Time and again, we find the redistribution of power is the essential prelude to real change.  ‘Being a voice for the voiceless’ is not enough.  Is the voiceless who feel the urgency of poverty most keenly. It is when they find their voice and build their power that change becomes possible. That’s why The Children’s Society is so committed to including young people in this conversation.  It is also why community organising – the systematic building of power among the poor – has a crucial role to play in closing the gap between rhetoric and reality on the issue of child poverty.

What is power?  The best definition we know is this: ‘the ability to act’.  Power is not good or bad.  That depends on how you use it, and to what ends. We are familiar with different types of power: Positional power – where a leader operates through the mandate given to them by an office of some sort, a Mayor, a Bishop, a boss in an office hierarchy.  Often people with such positions of power confess that they don’t feel that they really do have much power.  Ironically people without positional power often assume that they need to achieve the position before they can really affect change for the better.
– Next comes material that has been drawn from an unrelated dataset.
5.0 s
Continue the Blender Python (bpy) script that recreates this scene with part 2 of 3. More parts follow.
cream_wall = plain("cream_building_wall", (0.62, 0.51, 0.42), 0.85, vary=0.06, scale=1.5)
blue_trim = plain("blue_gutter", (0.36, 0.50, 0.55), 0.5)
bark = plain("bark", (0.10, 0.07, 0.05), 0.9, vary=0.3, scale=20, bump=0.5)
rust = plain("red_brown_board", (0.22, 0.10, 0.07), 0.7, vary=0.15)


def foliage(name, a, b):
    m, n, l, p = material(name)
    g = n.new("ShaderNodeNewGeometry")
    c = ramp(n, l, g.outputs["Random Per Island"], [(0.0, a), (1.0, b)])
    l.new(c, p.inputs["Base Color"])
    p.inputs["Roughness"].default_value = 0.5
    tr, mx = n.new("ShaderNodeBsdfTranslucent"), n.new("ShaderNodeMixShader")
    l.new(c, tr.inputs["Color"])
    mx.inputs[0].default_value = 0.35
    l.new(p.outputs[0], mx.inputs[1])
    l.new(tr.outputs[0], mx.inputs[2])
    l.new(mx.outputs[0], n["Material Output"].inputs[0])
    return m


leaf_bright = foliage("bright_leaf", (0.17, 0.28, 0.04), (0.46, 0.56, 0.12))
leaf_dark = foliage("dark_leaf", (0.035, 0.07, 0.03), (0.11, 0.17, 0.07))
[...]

There’s financial power – we’d all quite like more of that.  Indeed the ebbing tide of financial power in families as well as in governments is causing much anguish.  A growing – and painful – inability to act.
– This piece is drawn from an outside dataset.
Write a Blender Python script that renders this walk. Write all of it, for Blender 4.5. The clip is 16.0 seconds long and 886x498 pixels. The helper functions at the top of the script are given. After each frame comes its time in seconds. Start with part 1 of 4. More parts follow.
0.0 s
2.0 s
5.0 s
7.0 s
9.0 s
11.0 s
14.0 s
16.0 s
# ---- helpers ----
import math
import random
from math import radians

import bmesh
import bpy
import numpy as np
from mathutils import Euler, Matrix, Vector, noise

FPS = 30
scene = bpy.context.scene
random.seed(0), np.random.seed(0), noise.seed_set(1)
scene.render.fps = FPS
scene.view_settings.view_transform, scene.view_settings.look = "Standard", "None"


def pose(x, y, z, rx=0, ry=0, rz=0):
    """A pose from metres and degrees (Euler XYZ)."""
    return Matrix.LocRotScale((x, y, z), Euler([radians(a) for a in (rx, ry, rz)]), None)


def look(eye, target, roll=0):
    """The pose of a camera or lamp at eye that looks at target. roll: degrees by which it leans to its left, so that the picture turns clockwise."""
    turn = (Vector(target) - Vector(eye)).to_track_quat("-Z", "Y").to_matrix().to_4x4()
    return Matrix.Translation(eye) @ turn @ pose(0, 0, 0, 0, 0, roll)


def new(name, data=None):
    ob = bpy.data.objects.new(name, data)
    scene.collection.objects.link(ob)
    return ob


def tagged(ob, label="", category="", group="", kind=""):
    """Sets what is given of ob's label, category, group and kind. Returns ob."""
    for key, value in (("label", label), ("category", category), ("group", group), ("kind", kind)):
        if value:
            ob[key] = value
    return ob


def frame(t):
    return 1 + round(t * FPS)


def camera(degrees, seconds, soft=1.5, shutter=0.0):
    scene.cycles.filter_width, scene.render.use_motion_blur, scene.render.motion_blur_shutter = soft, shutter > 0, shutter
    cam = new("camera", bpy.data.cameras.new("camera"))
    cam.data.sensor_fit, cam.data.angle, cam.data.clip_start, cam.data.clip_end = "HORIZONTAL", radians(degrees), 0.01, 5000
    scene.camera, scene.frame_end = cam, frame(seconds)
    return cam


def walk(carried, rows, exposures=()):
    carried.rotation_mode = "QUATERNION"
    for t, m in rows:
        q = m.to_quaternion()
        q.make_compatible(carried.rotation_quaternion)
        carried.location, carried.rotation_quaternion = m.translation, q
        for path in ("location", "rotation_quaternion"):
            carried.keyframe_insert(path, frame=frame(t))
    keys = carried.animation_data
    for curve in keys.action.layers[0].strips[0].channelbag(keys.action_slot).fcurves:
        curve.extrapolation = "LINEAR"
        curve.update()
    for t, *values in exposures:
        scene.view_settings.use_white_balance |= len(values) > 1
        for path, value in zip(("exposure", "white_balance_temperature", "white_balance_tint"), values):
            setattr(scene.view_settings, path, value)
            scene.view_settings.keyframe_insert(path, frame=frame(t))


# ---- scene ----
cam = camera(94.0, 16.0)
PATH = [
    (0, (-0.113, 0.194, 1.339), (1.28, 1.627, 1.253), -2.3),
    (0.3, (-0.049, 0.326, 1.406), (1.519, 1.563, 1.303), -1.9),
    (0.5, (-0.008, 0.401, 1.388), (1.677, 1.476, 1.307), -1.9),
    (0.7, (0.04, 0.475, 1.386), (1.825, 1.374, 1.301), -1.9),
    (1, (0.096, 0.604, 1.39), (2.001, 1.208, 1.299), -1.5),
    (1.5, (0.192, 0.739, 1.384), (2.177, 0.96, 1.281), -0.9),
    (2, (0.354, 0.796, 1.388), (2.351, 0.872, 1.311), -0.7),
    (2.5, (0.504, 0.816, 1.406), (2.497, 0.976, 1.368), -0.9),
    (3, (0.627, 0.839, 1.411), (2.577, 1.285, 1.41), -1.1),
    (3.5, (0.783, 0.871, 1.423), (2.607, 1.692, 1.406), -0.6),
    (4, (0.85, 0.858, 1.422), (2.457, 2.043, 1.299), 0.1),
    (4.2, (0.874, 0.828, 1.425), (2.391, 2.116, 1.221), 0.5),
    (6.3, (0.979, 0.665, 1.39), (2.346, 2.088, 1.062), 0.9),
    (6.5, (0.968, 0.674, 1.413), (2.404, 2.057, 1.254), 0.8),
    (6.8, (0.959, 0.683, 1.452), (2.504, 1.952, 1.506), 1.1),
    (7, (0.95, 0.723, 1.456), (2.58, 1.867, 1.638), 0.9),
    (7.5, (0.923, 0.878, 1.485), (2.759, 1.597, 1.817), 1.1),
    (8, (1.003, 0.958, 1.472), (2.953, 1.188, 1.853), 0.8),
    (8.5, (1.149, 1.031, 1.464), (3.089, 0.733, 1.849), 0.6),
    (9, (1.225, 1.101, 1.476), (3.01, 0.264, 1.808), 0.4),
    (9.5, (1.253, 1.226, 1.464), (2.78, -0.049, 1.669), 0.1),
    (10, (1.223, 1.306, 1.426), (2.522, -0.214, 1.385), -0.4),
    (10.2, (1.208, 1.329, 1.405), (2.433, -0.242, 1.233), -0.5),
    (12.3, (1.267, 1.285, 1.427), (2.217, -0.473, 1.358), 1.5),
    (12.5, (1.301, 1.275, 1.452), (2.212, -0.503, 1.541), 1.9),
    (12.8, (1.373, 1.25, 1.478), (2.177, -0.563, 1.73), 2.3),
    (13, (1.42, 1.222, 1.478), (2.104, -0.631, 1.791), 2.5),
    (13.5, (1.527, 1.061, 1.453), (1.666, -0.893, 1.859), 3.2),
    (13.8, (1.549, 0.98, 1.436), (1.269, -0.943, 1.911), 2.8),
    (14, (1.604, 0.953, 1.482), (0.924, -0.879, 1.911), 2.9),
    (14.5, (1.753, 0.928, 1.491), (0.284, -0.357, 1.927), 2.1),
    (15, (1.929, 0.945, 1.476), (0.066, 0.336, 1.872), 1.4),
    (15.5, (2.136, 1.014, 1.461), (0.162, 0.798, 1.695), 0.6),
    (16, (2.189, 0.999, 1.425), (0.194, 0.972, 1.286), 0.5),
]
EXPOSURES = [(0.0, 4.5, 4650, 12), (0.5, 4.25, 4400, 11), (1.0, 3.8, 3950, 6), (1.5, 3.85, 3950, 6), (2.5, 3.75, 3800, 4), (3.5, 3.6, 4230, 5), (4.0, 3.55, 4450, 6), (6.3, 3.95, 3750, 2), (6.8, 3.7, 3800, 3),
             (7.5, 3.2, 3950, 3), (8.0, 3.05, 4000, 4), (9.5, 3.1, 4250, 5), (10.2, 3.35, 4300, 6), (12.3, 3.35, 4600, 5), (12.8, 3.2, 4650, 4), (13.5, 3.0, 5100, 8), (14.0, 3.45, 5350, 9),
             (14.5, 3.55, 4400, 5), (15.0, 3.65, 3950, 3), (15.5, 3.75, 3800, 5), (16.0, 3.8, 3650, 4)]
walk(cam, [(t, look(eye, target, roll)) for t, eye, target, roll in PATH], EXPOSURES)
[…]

As Christians, we share a real and dynamic notion of spiritual power.  We pray, things happen.  It is borne out by our experience and by that of the church.
 There is also such a thing as relational power.  Indeed, relational power when combined with any of the above renders them especially potent.  But it is potent on its own.  Relational power is what community organizing works with.  Relational power really is powerful, it is also something we all need but it happens to be freely available.

 At its heart community organising is about the building of these relationships.  Relationships within and between ‘institutions’: organizations of free association, places that have a life of their own where people gather such as churches, schools, mosques, TRAs, community groups.  These institutions then decide to work together for the common good.

Relational power – sometimes referred to as ‘relational capacity’ – is built through one-to-one conversations.  If I want to build relational power I need to create, develop and keep good relationships.  Again, this is an astonishingly simple idea but often more honoured in the breach that in the observance. 
 A simple personal calendar test will suffice to see if this is something we really do prioritise.  Ask how I spent my time in the last week or month and you will get a fairly clear idea of my priorities.  How many times did I meet with people simply to get to know them, to find out what makes them tick, to build a relationship?

A Catholic priest friend of ours has put three one to one conversations in his calendar every week for the last three years.  As a consequence he can say that he has built a relational culture, where people have followed his lead and carried out one-to-ones themselves, where he certainly knows and is known as a person not just as the parish priest, and where people’s gifts and passions are uncovered and therefore stand more of a chance of being fulfilled.

‘Community organising’ sounds like something new.  With the rise of Barack Obama, it has come (no doubt fleetingly) into fashion.  In fact, it calls us back to some traditions the church has forgotten, as it has followed the wider culture in becoming more project-driven and less relational.  The importance of relationships to young people’s wellbeing, and the pressures in modern life which lead less time to be invested in them, is well documented The Children’s Society’s own Good Childhood Inquiry.  As John Milbank has reminded us, the Church is called to embody – as well as to promote – true reciprocity and society.  And as he suggests, practicing what we preach is central to authentic and effective evangelism.

Community organising is not a distraction from the church’s central task.  Rather, it recalls to a more faithful embodiment and proclamation of the Gospel.  In so doing, it builds the power of our poorest neighbourhoods: enabling the vision of society we have shared at this Consultation to move from the ‘world as it should be’ into the ‘world as it is’.